Detect and Terminate Zombie Processes
Process.list() |> Enum.filter(fn pid -> not Process.alive?(pid) end)
Regularly audit and terminate long-lived or disconnected processes outside the supervision tree.
Memory Management for ETS
:ets.new(:cache, [:named_table, :set, :public, read_concurrency: true])
Implement TTL using `:timer.send_interval` or clean-up logic in a GenServer. Avoid unbounded writes without purging policies.
Safe Application Startup
children = [ {MyApp.Worker, arg}, {Task.Supervisor, name: MyApp.TaskSup} ] opts = [strategy: :one_for_one, name: MyApp.Supervisor] Supervisor.start_link(children, opts)
Encapsulate each child's init logic in try/catch blocks to log precise errors without halting the supervisor chain.

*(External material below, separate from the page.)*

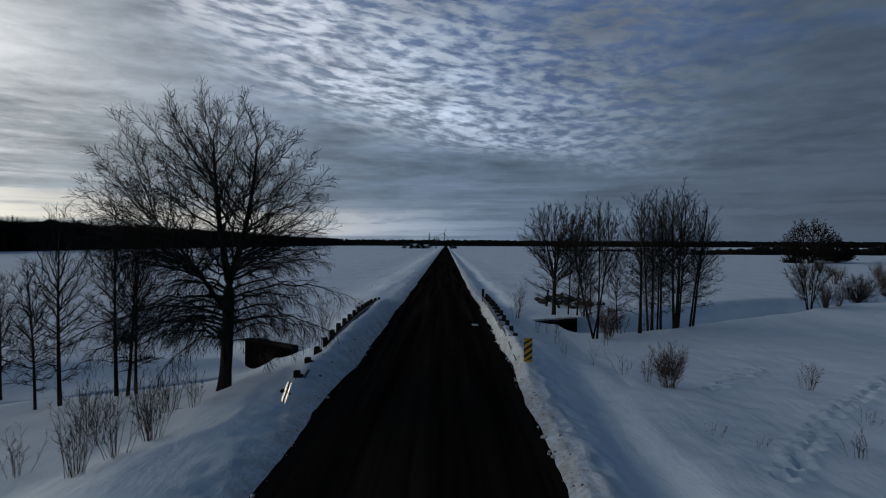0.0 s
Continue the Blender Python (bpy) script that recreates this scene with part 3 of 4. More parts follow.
def big_tree():
    """The broad tree by the creek: a short bole, two leaders, a dome of branches and drooping skirts."""
    root = thing("maple_tree", on_land(-7.16, 18.94), "large bare broad-crowned tree with drooping lower limbs", "tree")
    bole = column(0, 0, -0.3, 3.6, 0.16, 0.0, 0.4, 0.05)
    left, right, aside = column(0.15, 0, 3.5, 8.3, -0.55, 0.2, 0.5, -0.12), column(0.17, 0, 3.4, 8.1, 0.95, -0.2, 0.5, 0.2), column(0.05, 0, 2.5, 5.6, -2.2, -0.4, 0.5, 0.1)
    leaders = [(bole, 0.20, 0.17, 0.52), (left, 0.125, 0.025, 0.05), (right, 0.125, 0.025, 0.05), (aside, 0.085, 0.03, 0.45)]
    tips = dome_tips(98, 21, (-0.4, 0.0, 5.2), (3.9, 3.8, 3.8), 4.4, 3.0, 0.45) + dome_tips(16, 22, (-0.3, 0.0, 5.6), (2.3, 2.1, 2.2), 2.6, 1.4, 0.2)
    rng = random.Random(23)
    tips += [Vector((math.cos(2.4 * k) * q - 0.3, math.sin(2.4 * k) * q, rng.uniform(0.9, 3.1))) for k, q in enumerate(rng.uniform(2.2, 4.3) for _ in range(38))]
    # count (per metre of limb on the first line), from, angle, length, bits, sides, wobble, lift, thickness, tip length
    spec = [(4.4, 0.16, 36, 0.42, 4, 3, 0.025, 0.004, 0.55, 0.45), (6, 0.12, 36, 0.46, 3, 3, 0.03, 0.004, 0.62, 0.5), (2, 0.15, 36, 0.24, 1, 3, 0.03, 0.004, 0.8, 0.7)]
    crown_tree(root, 21, leaders, tips, lambda z: float(np.interp(z, [1.5, 3.0, 4.2, 5.5, 8.0, 9.6], [100, 92, 78, 66, 46, 20])), lambda z: float(np.interp(z, [1.5, 3.0, 4.5, 6.0, 9.0], [0.30, 0.24, 0.08, -0.06, -0.08])),
               spec, 0.0062, lambda z: float(np.interp(z, [2.0, 3.2, 4.4, 5.6, 8.0], [-0.24, -0.16, -0.06, 0.01, 0.05])))


big_tree()


def vase_tree(x, y, stems, high, wide, low, count, seed, label):
    """A tree of steep straight limbs, narrow below and open above. low: where its crown begins."""
    root = thing("young_tree", on_land(x, y), label, "tree", "trees along the creek")
    spec = [(6.0, 0.14, 27, 0.40, 4, 3, 0.022, 0.02, 0.58, 0.4), (6, 0.12, 30, 0.42, 2, 3, 0.03, 0.015, 0.7, 0.5)]
    tips = []
    rng = random.Random(seed)
    for k in range(count):
        a, t = 2.4 * k, math.sqrt((k + 0.5) / count)
        tips.append(Vector((wide * t * math.cos(a), wide * t * math.sin(a), high - (high - low) * 0.55 * t ** 2.5 - rng.uniform(0.0, 0.12) * high)))
    for k in range(count // 3):
        a, z = 2.4 * k + 1.0, low * rng.uniform(0.35, 1.15)
        tips.append(Vector((0.72 * wide * math.cos(a) * rng.uniform(0.7, 1.0), 0.72 * wide * math.sin(a) * rng.uniform(0.7, 1.0), z)))
    crown_tree(root, seed, stems, tips, lambda z: float(np.interp(z / high, [0.15, 0.4, 0.7, 1.0], [80, 58, 30, 12])), lambda z: -0.05, spec, 0.0062, lambda z: 0.02)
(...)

Best Practices for Elixir in Production
- Design for backpressure—use GenStage or Broadway for controlled message flow
- Use `Registry` for dynamic process tracking
- Prefer `Task.Supervisor` over raw `spawn` for safety
- Continuously monitor mailbox sizes and scheduler utilization
- Test hot upgrades in staging using `:release_handler` and versioned state changes
Conclusion
Elixir offers exceptional reliability and concurrency models, but mastering its runtime behavior is essential in production environments. By focusing on process lifecycle, memory usage, supervision strategy, and observable metrics, developers can debug complex issues efficiently and deploy resilient systems at scale. Proactive monitoring and architecture-aware coding practices are key to long-term success with Elixir.
FAQs
1. What causes Elixir GenServer mailboxes to overflow?
Mailbox overflow typically occurs when message producers outpace consumers. Using demand-driven flows (e.g., GenStage) helps regulate throughput.
2. How can I monitor memory usage in an Elixir app?
Use `:observer`, `:erlang.memory/0`, and integrate `:telemetry` for live metrics. Track heap, ETS size, and process count regularly.
3. Is it safe to use spawn for lightweight tasks?
For short-lived tasks, yes—but `Task` or `Task.Supervisor` is preferred for fault handling, linking, and monitoring.
4. How do I avoid application boot failures?
Ensure all child specs are resilient and avoid unhandled exceptions in `init/1`. Log detailed errors in startup flows.
5. Can Elixir handle hot code upgrades in production?
Yes, via OTP releases and `:release_handler`, but it requires state migration planning and version-safe changes. Always test in staging first.